Thursday, March 29, 2012

'DESTROY LANDLORDS' POWER,' CPP URGES AS NPA TURNS 43


Source : by InterAksyon.com

As the New People’s Army turned 43 Thursday, the Communist Party of the Philippines declared that “the power of the landlord class must be destroyed” even as it warned against “increasing US military intervention” in the country.


The NPA, which draws much of its manpower from the peasantry, was founded on March 29, 1969 in Central Luzon to wage a “protracted people’s war” - now considered the longest-running communist insurgency in the world - from the rural areas based on the Maoist principle of “surrounding the cities from the countryside.”

In fact, the CPP considers “genuine land reform … the main content of the democratic revolution and as the way to arouse, organize and mobilize the poor peasants and farm workers as the main force of the revolution.”

In a statement marking the NPA’s anniversary, the CPP said, “The prime targets are the big landlords with political power and who are hostile to the revolutionary forces and unwilling to give way even to the minimum land reform program. Efforts must be undertaken to prevent them from further exploiting the peasants, to break up their feudal property and power and to punish those with blood debts.”

President Benigno Aquino III comes from one of the wealthiest landlord clans, the Cojuangcos, who own the vast Hacienda Luisita in Tarlac province and who have been resisting efforts to divide the estate for distribution to agrarian reform beneficiaries.
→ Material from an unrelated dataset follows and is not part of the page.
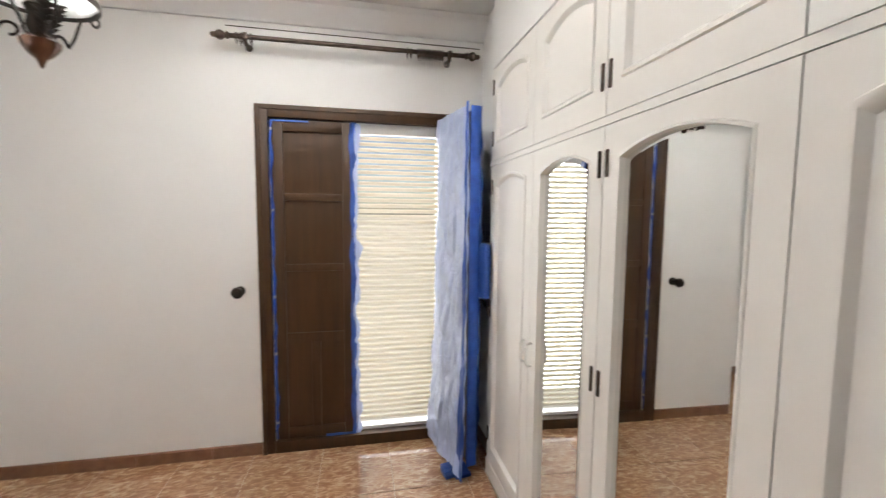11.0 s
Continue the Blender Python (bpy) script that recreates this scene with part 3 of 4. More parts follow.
def rider_marks(pr, iw, ih):
    flat_shape(pr, "drawn_hill", [(-iw, -0.1 * ih), (-iw, 0.65 * ih), (-0.45 * iw, 0.25 * ih), (0.1 * iw, -0.15 * ih)], -0.0092, ENGRAVE_A)
    b = disc(B(), 0.0, -0.02, iw * 0.33, ih * 0.16, -0.0098, 12, 0.5)
    disc(b, 0.012, 0.02, iw * 0.1, ih * 0.12, -0.0099, 10, 0.4)
    disc(b, -0.03, -0.055, iw * 0.08, ih * 0.14, -0.0099, 8, 0.4)
    part("drawn_figure", b, ENGRAVE_B, pr)


def bird_marks(pr, iw, ih):
    flat_shape(pr, "drawn_wing", [(-0.8 * iw, 0.95 * ih), (-0.2 * iw, 0.75 * ih), (0.35 * iw, 0.05 * ih), (0.8 * iw, 0.18 * ih), (0.4 * iw, -0.2 * ih), (-0.3 * iw, -0.05 * ih), (-0.75 * iw, 0.4 * ih)], -0.0092, ENGRAVE_B)
    flat_shape(pr, "drawn_rock", [(-iw, -ih), (-iw, -0.25 * ih), (-0.2 * iw, -0.5 * ih), (iw, -0.7 * ih), (iw, -ih)], -0.0094, ENGRAVE_B)


def bridge_marks(pr, iw, ih):
    b = B()
    for x0, x1, z0, z1 in ((-0.75, 0.6, -0.36, -0.30), (-0.7, -0.62, -0.65, 0.15), (0.1, 0.17, -0.6, 0.0), (0.55, 0.63, -0.7, 0.55), (-0.2, 0.25, 0.1, 0.6), (-0.12, 0.1, 0.6, 0.85), (-0.5, 0.8, -0.75, -0.62), (-0.65, 0.1, -0.02, 0.05)):
        box(b, (x0 * iw, -0.0095, z0 * ih), (x1 * iw, -0.0088, z1 * ih))
    part("drawn_lines", b, INK_AND_HOLE, pr)


def bouquet_marks(pr, iw, ih):
    rnd = random.Random(5)
    flat_shape(pr, "painted_wall_foot", [(-iw, -ih), (-iw, -0.42 * ih), (iw, -0.45 * ih), (iw, -ih)], -0.0090, P_GREEN)
    part("painted_table", disc(B(), -0.05 * iw, -0.34 * ih, 0.98 * iw, 0.17 * ih, -0.0094, 28), P_WHITE, pr)
    flat_shape(pr, "painted_cloth_shade", [(-0.25 * iw, -0.3 * ih), (0.9 * iw, -0.35 * ih), (0.6 * iw, -0.5 * ih), (0.0, -0.48 * ih)], -0.0097, P_BLUE)
    flat_shape(pr, "painted_cloth", [(-0.55 * iw, -0.4 * ih), (0.05 * iw, -0.42 * ih), (-0.05 * iw, -0.72 * ih), (-0.18 * iw, -0.88 * ih), (-0.38 * iw, -0.78 * ih), (-0.5 * iw, -0.62 * ih)], -0.0099, P_WHITE)
    v = disc(B(), 0.06 * iw, -0.22 * ih, 0.22 * iw, 0.2 * ih, -0.0101, 16)
    part("painted_vase", v, P_BLUE, pr)
    leaves, whites, yel = B(), B(), B()
    for i in range(60):
        a, d = rnd.uniform(0, 6.28), rnd.uniform(0.15, 1)
        disc(leaves, (0.02 + 0.78 * d * math.cos(a)) * iw, (0.2 + 0.42 * d * math.sin(a)) * ih, 0.085 * iw, 0.05 * ih, -0.0103 - 0.00001 * i, 9, 0.8)
    for i in range(30):
        a, d = rnd.uniform(0, 6.28), rnd.uniform(0.1, 0.85)
        disc(whites, (0.04 + 0.72 * d * math.cos(a)) * iw, (0.14 + 0.36 * d * math.sin(a)) * ih, 0.085 * iw, 0.05 * ih, -0.0107 - 0.00001 * i, 10, 0.5)
    for i in range(14):
        a, d = rnd.uniform(0, 6.28), rnd.uniform(0.0, 0.65)
        disc(yel, (0.1 + 0.6 * d * math.cos(a)) * iw, (0.12 + 0.26 * d * math.sin(a)) * ih, 0.05 * iw, 0.036 * ih, -0.0110 - 0.00001 * i, 9, 0.5)
    part("painted_foliage", leaves, P_GREY, pr)
    part("painted_white_flowers", whites, P_WHITE, pr)
    part("painted_yellow_flowers", yel, P_YEL, pr)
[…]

The CPP also called for the dismantling of “plantations, mining and logging enterprises that produce for export,” and “those that grab land from the peasants and indigenous people, limit the land for land reform, destroy the environment and agriculture, export non-renewable resources, prevent industrialization or engage in extreme exploitation of the workers.”

The military has consistently described as the NPA as a “spent” and “desperate” force on the verge of annihilation, decimated by internal strife and battlefield defeats from a peak of more than 25,000 fighters in the 1980s to only around 4,000 today.

But, short of giving actual figures, the CPP claimed the NPA “has a mass base that runs into the millions” and “operates in more than 100 guerrilla fronts spread out in 70 provinces nationwide” and covering “thousands of barrios and extensive areas of several hundred towns and cities.”

It said large fronts “cover 60-100 barrios while the small and medium-size fronts cover 40-59 barrios” while “new guerrilla fronts are now being built at a faster clip and new areas are persistently being reached and developed.”

“The sub-regional and front forces in a well-developed guerrilla theater can grow into battalion to oversize battalion strength complemented by brigade strength of militia units and barrio self-defense corps,” the CPP said.

But acknowledging the superior strength of the military, the CPP said, “Only by maintaining an offensive spirit and developing its initiative can a guerrilla force preserve and strengthen itself against large-scale and prolonged campaigns of encirclement, constriction and suppression by fascist troops.”

“The more the enemy forces attack, the more the people’s army must seize the initiative in fighting,” it added.

It also called for “strengthening front and inter-front planning, command and coordination,” which it said, “are acutely needed for greater maneuverability, flexibility and initiative.”

“We must be alert to increasing US military intervention,” the CPP said, citing what it called a trend towards “inter-operability” between American and local forces “in psywar, intelligence gathering and combat operations.”

Recently, news reports said Philippine air force planes had used American "smart bombs" to attack militants in Sulu and Aquino indicated approval of the use of US surveillance drones in the country, also he said actual strikes by unmanned aircraft would not be allowed.

“We must assert and defend the sovereignty of the Filipino people and the territorial integrity of the Philippines,” the CPP said.

At the same time, the CPP called for strengthened relations with the Moro Islamice Liberation Front and “other revolutionary forces of the Moro people.”

“We must respect the Moro people’s right to self-determination” and “coordinate with them in destroying the strength of the enemy. We must persist in weakening the enemy forces by forcing them to fight on two distant fronts in the north and in the south.”

It also cited the need for “drawing support for the people’s war from our compatriots overseas, especially the migrant workers who have been driven to leave their families and seek employment abroad because of poverty and underdevelopment in our country” and who, it said, “are outraged by the reactionary government’s policy of extortion, neglect of their welfare and needs, ignoring their pleas for assistance, and misuse of their foreign exchange earnings.”